What is the story that we are telling about God? With our churches, with our lives, are we telling the story of a petty, punitive God? A God of justice? Love?
A few weeks ago in church, there was a cup sitting on a table and we talked about how for some of us, we grew up understanding God as the cup, it was understandable, the answers were all there, we could grasp it. But as we go on in life and ask questions and dig deeper, we realize that cup was sitting on a table the whole time and our understanding gets bigger and then we realize the table is in a room and the room is in a city and so on. This whole thing is bigger than any of us realize and I want to have no part in making it small again. I want to be committed to growing and asking questions and telling a bigger story about God because we are all telling stories about God and I want to tell the one that says God is bigger than I thought.
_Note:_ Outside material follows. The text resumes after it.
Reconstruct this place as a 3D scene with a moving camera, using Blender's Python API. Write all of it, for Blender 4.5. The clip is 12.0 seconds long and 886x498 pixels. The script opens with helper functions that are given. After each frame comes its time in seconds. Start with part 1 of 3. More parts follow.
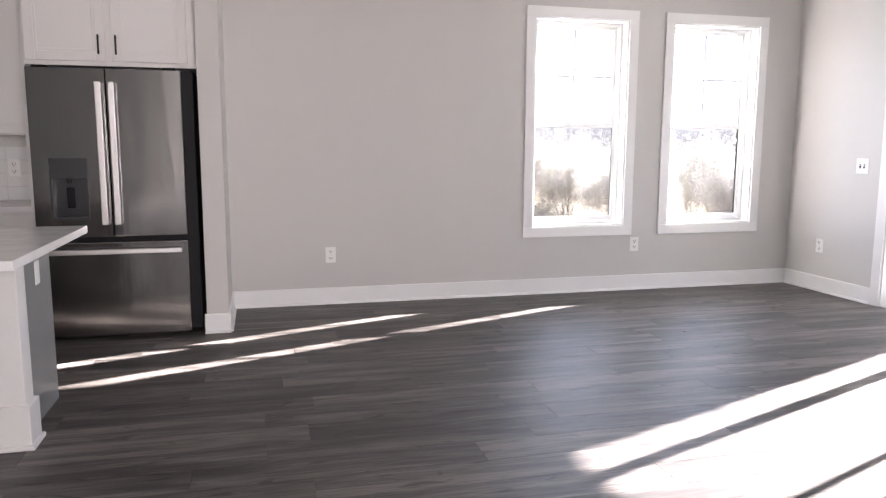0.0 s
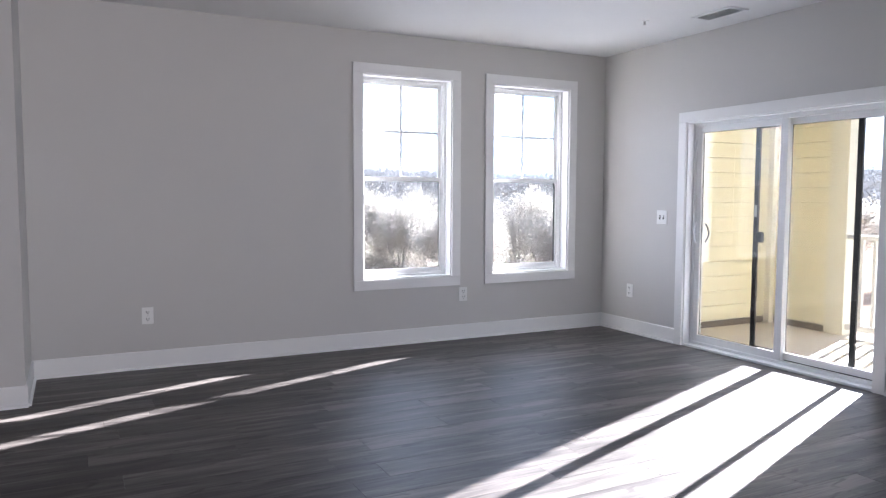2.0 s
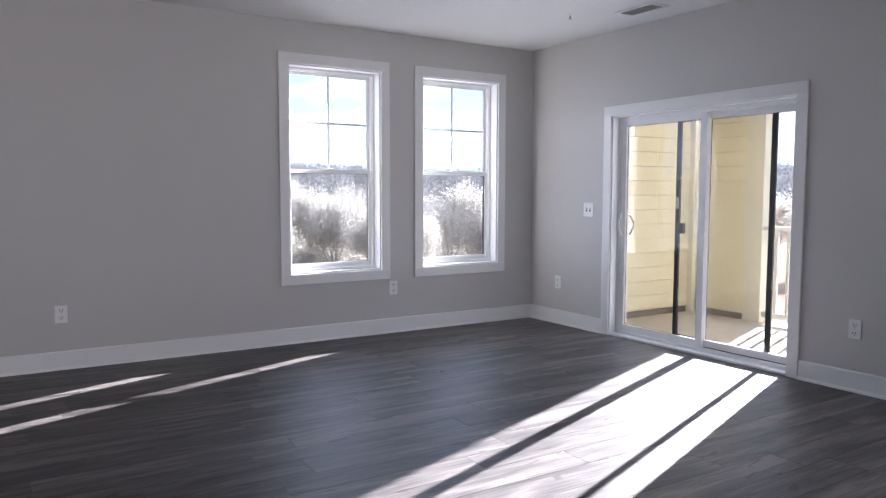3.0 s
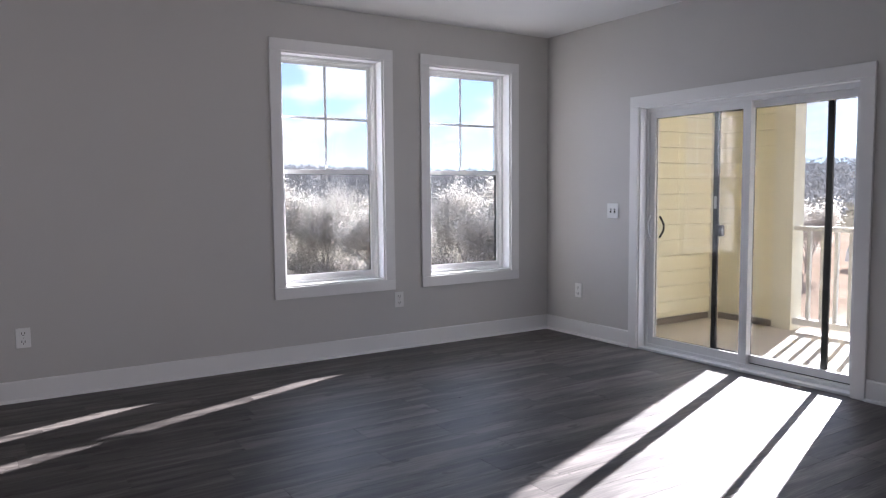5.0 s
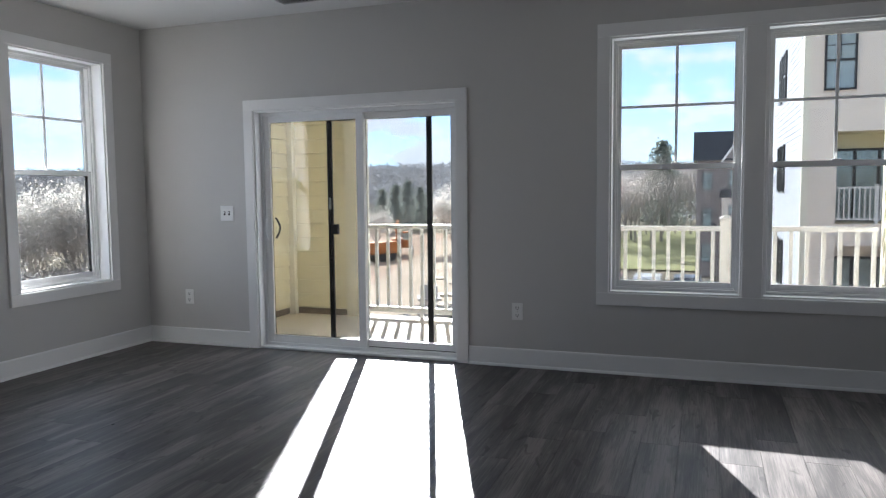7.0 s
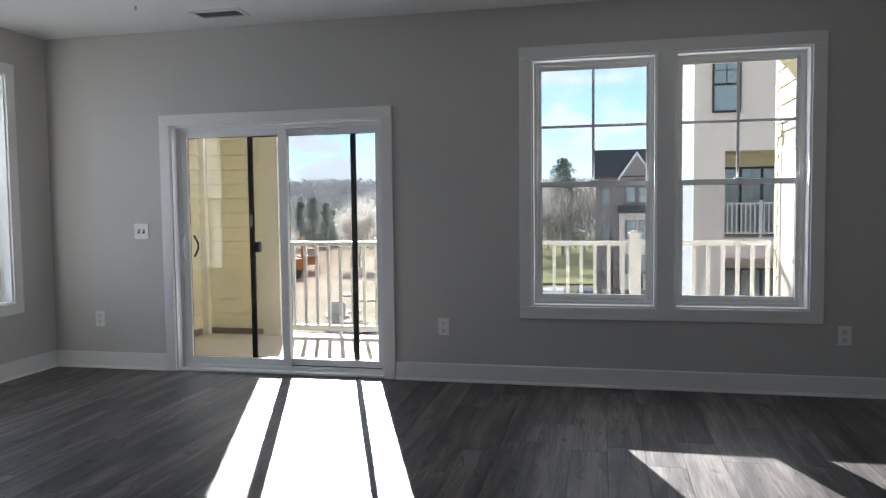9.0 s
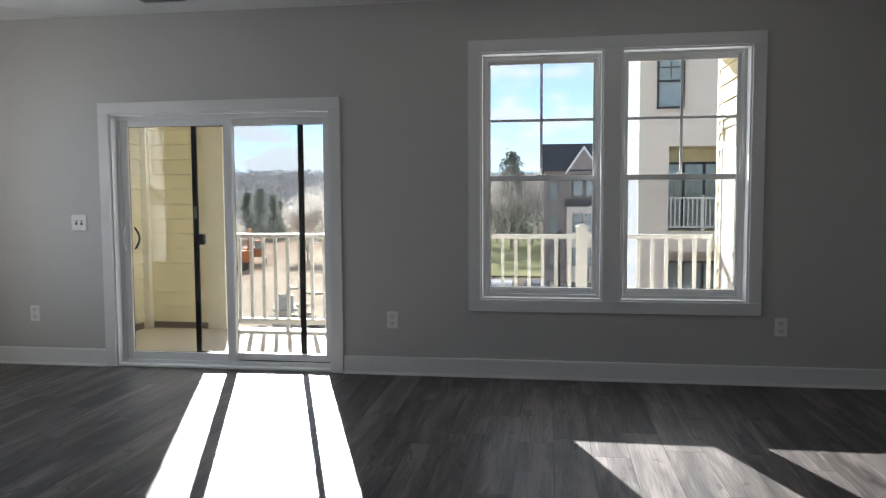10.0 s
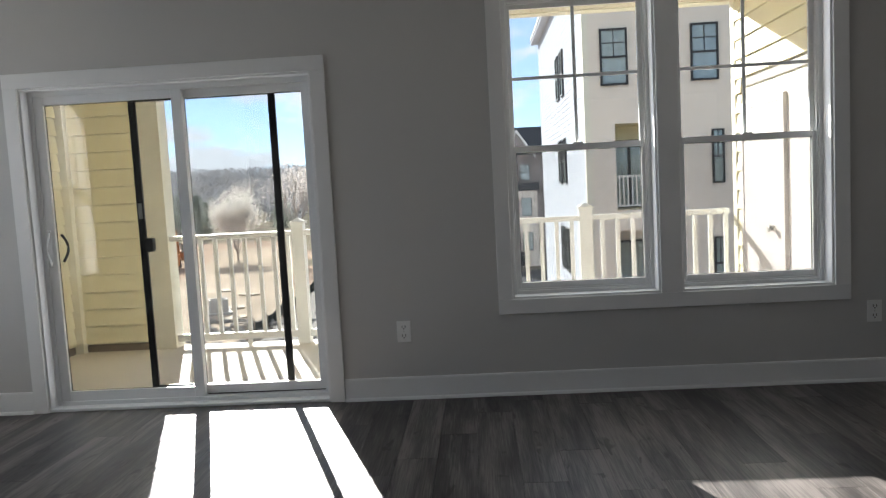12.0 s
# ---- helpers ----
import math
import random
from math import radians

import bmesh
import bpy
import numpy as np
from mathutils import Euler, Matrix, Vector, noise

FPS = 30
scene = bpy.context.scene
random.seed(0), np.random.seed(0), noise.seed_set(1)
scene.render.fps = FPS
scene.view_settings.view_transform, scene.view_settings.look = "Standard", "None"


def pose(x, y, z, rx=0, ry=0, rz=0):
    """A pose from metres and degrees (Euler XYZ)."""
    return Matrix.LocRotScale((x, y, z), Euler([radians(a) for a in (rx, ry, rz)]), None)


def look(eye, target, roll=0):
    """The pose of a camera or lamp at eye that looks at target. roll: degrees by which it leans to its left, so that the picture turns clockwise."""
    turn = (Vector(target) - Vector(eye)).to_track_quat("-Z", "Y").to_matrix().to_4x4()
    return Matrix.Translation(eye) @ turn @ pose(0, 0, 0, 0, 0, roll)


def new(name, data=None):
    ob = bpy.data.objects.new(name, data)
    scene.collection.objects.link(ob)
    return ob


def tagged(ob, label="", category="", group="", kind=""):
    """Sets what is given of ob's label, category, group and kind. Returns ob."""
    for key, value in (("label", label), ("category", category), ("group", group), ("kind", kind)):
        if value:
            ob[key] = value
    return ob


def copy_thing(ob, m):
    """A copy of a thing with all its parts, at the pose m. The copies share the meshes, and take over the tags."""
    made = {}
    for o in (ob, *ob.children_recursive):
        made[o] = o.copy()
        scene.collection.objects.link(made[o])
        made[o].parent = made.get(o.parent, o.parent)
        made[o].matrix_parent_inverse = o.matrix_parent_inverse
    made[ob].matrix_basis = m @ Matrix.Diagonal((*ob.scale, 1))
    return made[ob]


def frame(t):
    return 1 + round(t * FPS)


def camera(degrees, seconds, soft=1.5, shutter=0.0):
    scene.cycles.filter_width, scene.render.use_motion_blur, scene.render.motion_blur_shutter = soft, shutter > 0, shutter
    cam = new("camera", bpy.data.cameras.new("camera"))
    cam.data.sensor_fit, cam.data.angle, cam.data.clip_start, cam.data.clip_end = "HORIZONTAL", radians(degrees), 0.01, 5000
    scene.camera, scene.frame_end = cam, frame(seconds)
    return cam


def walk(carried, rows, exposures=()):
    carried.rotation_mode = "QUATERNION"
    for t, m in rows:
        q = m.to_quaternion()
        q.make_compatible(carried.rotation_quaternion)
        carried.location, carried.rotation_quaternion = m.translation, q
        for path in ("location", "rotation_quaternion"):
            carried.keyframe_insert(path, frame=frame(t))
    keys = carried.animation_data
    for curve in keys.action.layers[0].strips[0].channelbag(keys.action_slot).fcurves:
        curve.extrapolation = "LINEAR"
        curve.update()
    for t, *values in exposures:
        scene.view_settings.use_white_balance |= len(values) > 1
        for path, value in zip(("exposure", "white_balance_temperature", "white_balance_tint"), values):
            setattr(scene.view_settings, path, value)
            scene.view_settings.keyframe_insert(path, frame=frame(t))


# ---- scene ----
cam = camera(62.3, 12.0, soft=1.25)
PATH = [
    (0, (-5.062, -6.169, 1.338), (-4.58, -4.248, 1.058), 0.2),
    (0.5, (-5.065, -6.136, 1.337), (-4.497, -4.228, 1.147), 0.1),
    (1, (-5.045, -6.147, 1.346), (-4.388, -4.264, 1.192), 0.1),
    (1.5, (-5.006, -6.159, 1.372), (-4.232, -4.321, 1.227), 0.2),
    (2, (-4.997, -6.153, 1.367), (-4.097, -4.372, 1.223), 0.2),
    (2.5, (-4.987, -6.158, 1.345), (-3.956, -4.45, 1.201), 0.2),
    (4.5, (-4.763, -5.767, 1.356), (-3.689, -4.089, 1.187), 0.1),
    (5, (-4.736, -5.486, 1.35), (-3.659, -3.808, 1.195), -0.5),
    (5.5, (-4.848, -5.162, 1.377), (-3.473, -3.717, 1.232), -1.9),
    (6, (-5.052, -5.076, 1.34), (-3.396, -3.965, 1.18), -1.5),
    (6.5, (-5.271, -4.98, 1.335), (-3.465, -4.137, 1.167), -0.8),
    (7, (-5.396, -4.803, 1.341), (-3.518, -4.131, 1.185), -0.6),
    (9, (-5.49, -4.666, 1.348), (-3.539, -4.241, 1.233), -0.7),
    (9.5, (-5.492, -4.676, 1.324), (-3.527, -4.321, 1.209), -0.5),
    (10, (-5.476, -4.668, 1.353), (-3.502, -4.379, 1.216), -0.3),
    (10.5, (-5.41, -4.63, 1.329), (-3.434, -4.359, 1.181), -0.5),
    (11, (-5.164, -4.478, 1.298), (-3.186, -4.226, 1.136), -1.0),
    (11.5, (-4.821, -4.269, 1.284), (-2.846, -3.994, 1.127), -2.3),
    (12, (-4.457, -3.967, 1.3), (-2.467, -3.865, 1.132), -3.1),
]
walk(cam, [(t, look(eye, target, roll)) for t, eye, target, roll in PATH],
     [(0, 4.36, 6050, 21), (0.5, 4.13, 5850, 20), (1, 3.95, 5700, 19), (1.5, 3.79, 5650, 19), (2.0, 3.62, 5550, 19), (2.5, 3.45, 5500, 21), (4.5, 2.89, 5650, 21), (5.5, 2.82, 5650, 20), (6.5, 2.67, 5600, 13), (9.0, 2.66, 5700, 12), (12, 2.60, 5950, 11)])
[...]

So, a few months ago Cory asked me to join him as a pastor at New Abbey. I went and I talked to Sami and I told her that Cory wants me to be a pastor at New Abbey and to start in June. Sami started crying and reminded me that June 1st is exactly one year from where my other journey ended. I don’t think it is any coincidence that my year of wandering brought me to a new adventure that will be full of me asking even more questions.
Side note, if you’re in the area and want to be a part of a conversation telling a bigger story about God or if you have questions or if you just want to hang out... Come, and be a part of what we are doing.
We are not perfect at New Abbey, no church is perfect anywhere. But we will keep asking ourselves “what does this say about God?” because these stories we are telling about God are important and people are listening.
God is so much BIGGER than I ever thought and I can’t wait to keep learning and telling that story.